If we analyse the RHS of (21), we’ll first note that:

\begin{equation} H(X) \sim \ln N \end{equation}

which follows from the theorem concerning the Statistical Information of integers.

As for the expectation \(\mathbb{E}[K_U(X)]\), if we use the definition of the algorithmic information of an integer and apply Stirling’s log-factorial approximation we have:

\begin{equation} \mathbb{E}[K_U(X)] = \sum_{x=1}^N \frac{1}{N} \cdot K_U(x) \sim \frac{1}{N} \cdot \sum_{x=1}^N \log_2(x) = \frac{1}{N} \cdot \log_2(N!) \sim \log_2(N) \end{equation}

and the combination of (22) and (23) yields the RHS:

\begin{equation} \mathbb{E}[K_U(X)] \sim \frac{\ln N}{\ln 2} \implies \mathbb{E}[K_U(X)] = \mathcal{O}(H(X)) \end{equation}

As for the LHS, we’ll note that \(\forall X \sim U([1,N]), K_U(X) \leq \log_2(N)\) which allows us to deduce the desired asymptotic relation. QED.

References:

  1. Aidan Rocke. AN INFORMATION-THEORETIC UPPER BOUND ON PRIME GAPS. Arxiv. 2021.

  2. P.L. Chebychev. Mémoire sur les nombres premiers. J. de Math. Pures Appl., 17:366–390, 1852.

  3. P.L. Chebychev. Sur la totalité des nombres premiers inférieurs à une limite donnée. J. de Math. Pures Appl., 17:341–365, 1852.

  4. I. Kontoyiannis. “Some information-theoretic computations related to the distribution of prime numbers.” In Festschrift in Honor of Jorma Rissanen, (P. Grunwald, P. Myllymaki, I. Tabus, M. Weinberger, B. Yu, eds.), pp. 135-143, Tampere University Press, May 2008.

  5. Peter Grünwald and Paul Vitányi. Shannon Information and Kolmogorov Complexity. 2010.

  6. Lance Fortnow. Kolmogorov Complexity. 2000.

  7. Peter D. Grünwald.
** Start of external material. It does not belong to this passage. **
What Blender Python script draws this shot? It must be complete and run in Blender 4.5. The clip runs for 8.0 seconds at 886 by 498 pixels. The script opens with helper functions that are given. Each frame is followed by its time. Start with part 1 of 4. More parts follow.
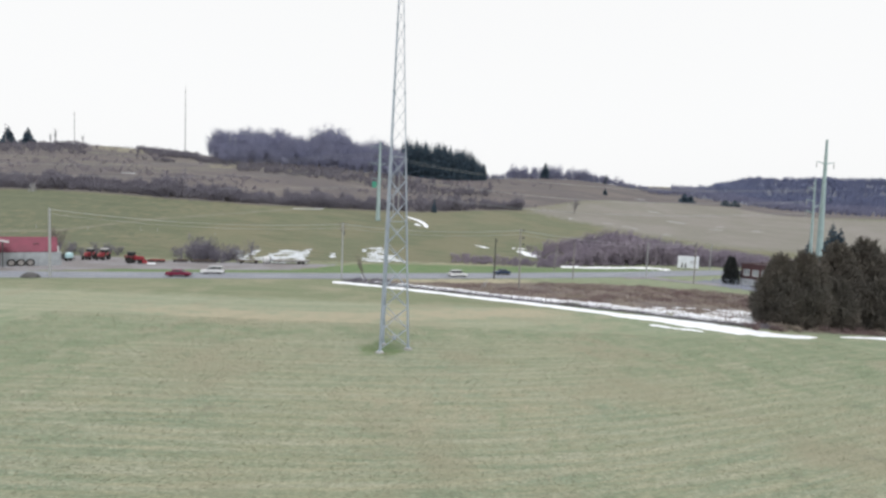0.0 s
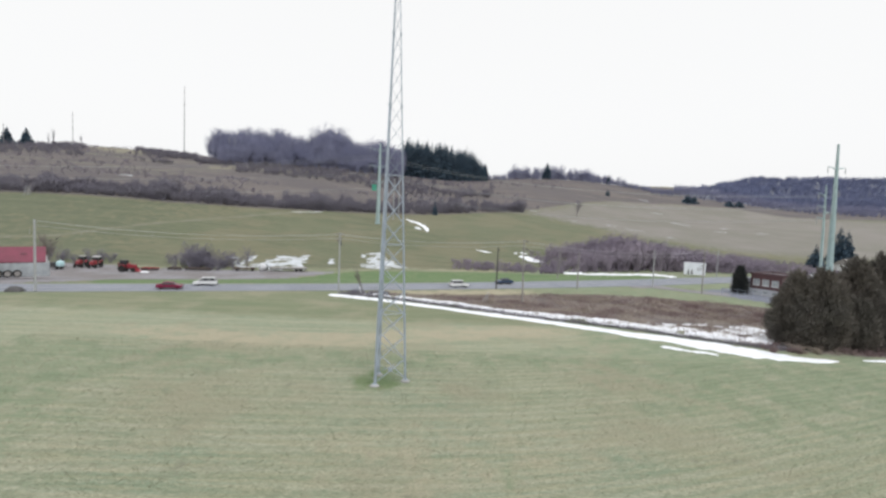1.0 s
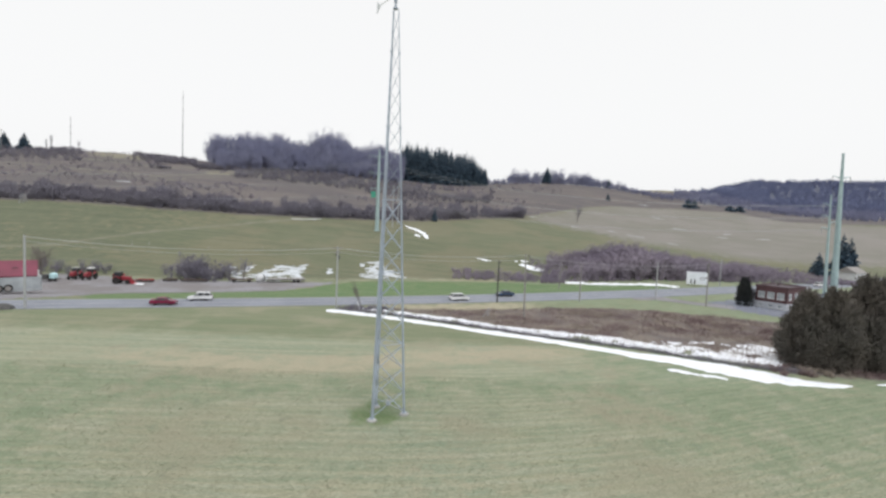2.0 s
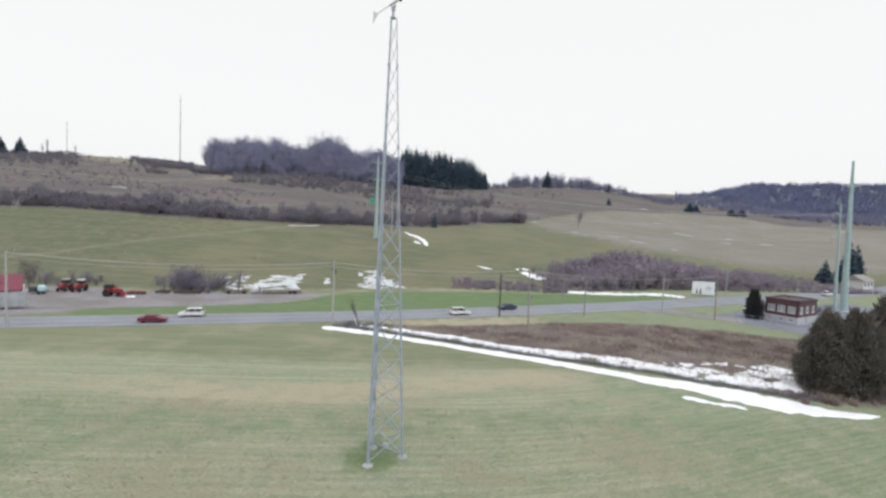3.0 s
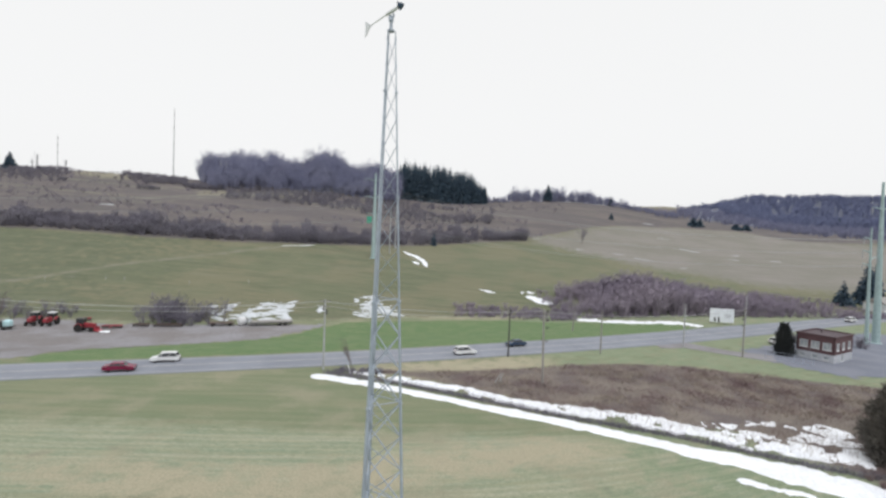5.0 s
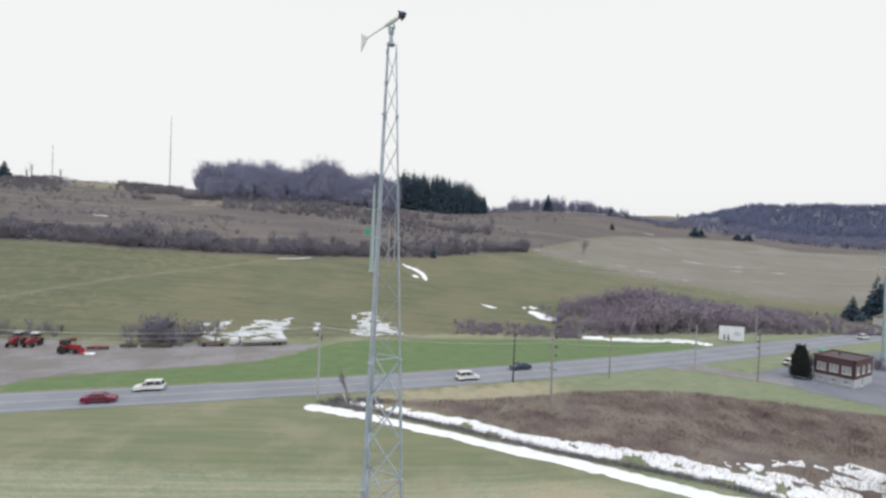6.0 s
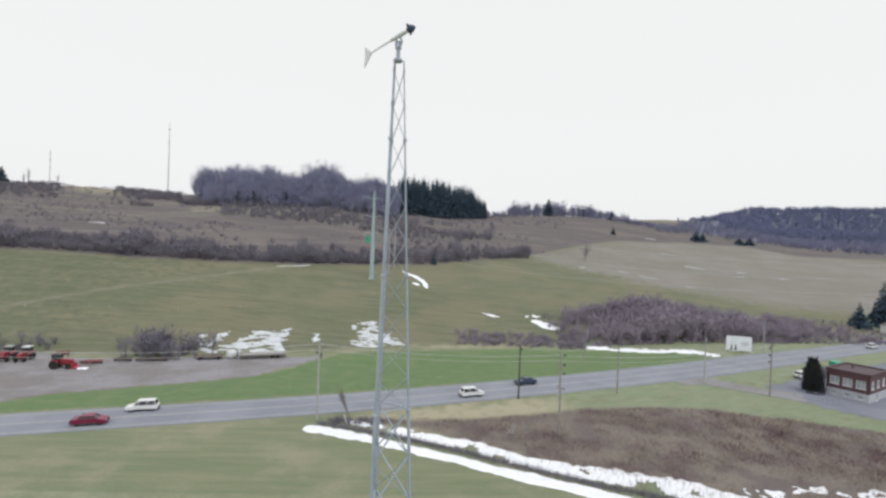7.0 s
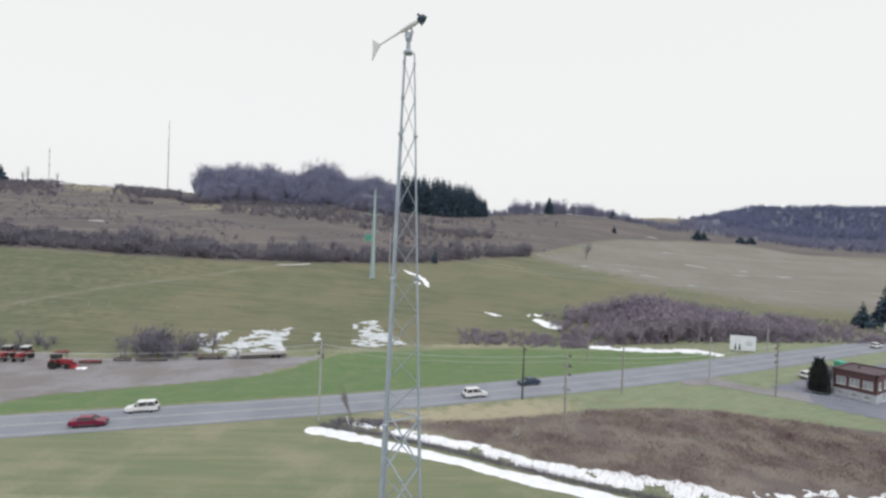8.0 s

The Minimum Description Length Principle . MIT Press. 2007.

  8. A. N. Kolmogorov Three approaches to the quantitative definition of information. Problems of Information and Transmission, 1(1):1–7, 1965

  9. G. J. Chaitin On the length of programs for computing finite binary sequences: Statistical considerations. Journal of the ACM, 16(1):145–159, 1969.

  10. R. J. Solomonoff A formal theory of inductive inference: Parts 1 and 2. Information and Control, 7:1–22 and 224–254, 1964.

  11. Marcus Hutter et al. (2007) Algorithmic probability. Scholarpedia, 2(8):2572.